Either way you go, the point is that the translation of καί as “then” makes the decision for you. Much better the ESV “now” (also the RSV) or “and” (NIV1984, NRSV, KJV). The HCSB views it more as a paragraph marker and omits it entirely.

The other tidbit has to do with a recent sermon I heard on 1 Tim 3:1. The NASB writes, “If any man aspires to the office of overseer, it is a fine work he desires to do.” Of course, ἄνθρωπος does not occur in the sentence (the Greek has τις), and the NASB places too much emphasis on the maleness of the position. In my electronic edition, “man” is not even in italics as is their normal practice when inserting a word. Regardless of your view of whether elders are exclusively male or not, the text does not say “man.”

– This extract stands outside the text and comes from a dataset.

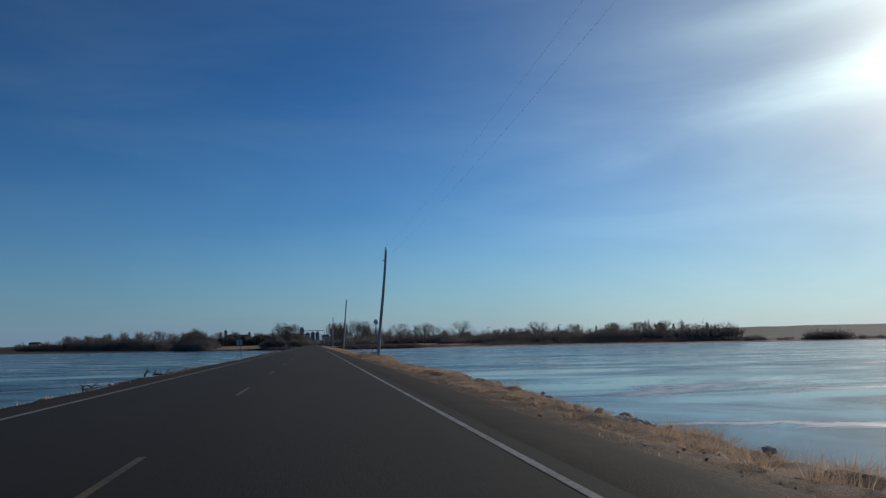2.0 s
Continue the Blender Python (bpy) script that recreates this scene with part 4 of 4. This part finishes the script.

In addition, the pastor placed a strong emphasis on “man.” If you could hear me say it, you would know why I am having trouble knowing how to write it. He said the elder must be a “real man”: strong, decisive, “manly.” That use of “man” is a modern idiom, and we need to be careful reading modern idioms and slang back into the Bible.

When reading the chapter, you may feel that an elder needs to be a “real man,” but you’re not going to get that from v 1.